The National Butterfly Center in Mission, Texas, just a few miles from the Rio Grande, posted a photo Monday showing an excavator parked next to its property. The center is a privately- owned, 100-acre ecological preserve. When the Trump administration began designing plans for a new set of barriers that would render 70 acres of the center impassable for the staff and guests, the center hired lawyers to challenge those plans. Because the center is on private land, the federal government would have to either gain consent from the owners, which is unlikely, or exercise eminent domain to get access to build a wall.
More than two-thirds of the National Butterfly Center in Mission, Texas would be cut off from visitors if the federal government’s border all were to be built as planned. Heavy equipment like bulldozers and cranes have already been spotted parked on land adjacent to the center.
The Rio Grande Valley in South Texas is a top nature tourism destination in the United States and the ecotourism industry contributes lots of money to the local economy. The unique habitat, known as the Tamaulipan thornscrub forest, is home to hundreds of different butterfly species and more than 500 types of birds, some of which are listed as threatened or endangered.
The National Butterfly Center’s outreach coordinator, Luciano Guerra, recently took me on a tour of the grounds to show me where the feds are planning on putting the wall, what it would mean for the wildlife in the area, and how it would affect the local economy.
“Hundreds of millions of dollars come into the Rio Grande Valley every year because people want to come down here to see our birds and butterflies and other kinds of wildlife,” Guerra said. “How is (a wall) not going to hurt our economy down here?”
Guerra greets a tour group from Minnesota as we make our way around the grounds. He takes me to an unassuming tree a few paces from the parking lot.
During a tour of the National Butterfly Center on Thursday, Jan. 31 2019, the center’s outreach coordinator, Luciano Guerra, points out a butterfly chrysalis. “When they build the border wall they’re going to have to destroy habitat,” he said.
“Some people don’t realize that butterflies are particular about their host plants,” Guerra told me as he pointed to a Guamuchil tree where hundreds of Red-bordered Pixie butterflies are just weeks from hatching. “Whenever you destroy a certain plant or tree or vine, you could be destroying the only source of food that one species of butterflies’ caterpillars can eat.”
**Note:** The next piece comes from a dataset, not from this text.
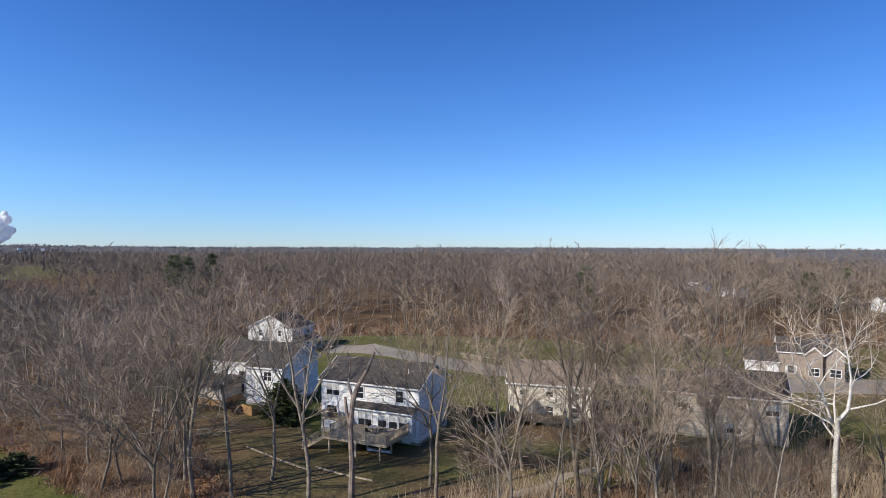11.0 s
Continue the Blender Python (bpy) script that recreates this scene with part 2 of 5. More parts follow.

A law passed in 2005 amended previous immigration statutes and gave the Department of Homeland Security expansive rights to waive any U.S. laws that stand in the way of wall and barrier construction along the southern border in the name of national security.
“And they’re going to bulldoze whatever is in their way, whatever’s in their path,” Guerra said. He said even the loss of one plant species will have ripple effects for the wildlife in the Rio Grande Valley. And that will, in turn, hurt the local economy.
“A common reply we hear from people is, ‘What’s the big deal? Butterflies can fly over the wall or around the wall, the wall is not going to affect them.’ Well, the destruction of habitat is going to affect them.”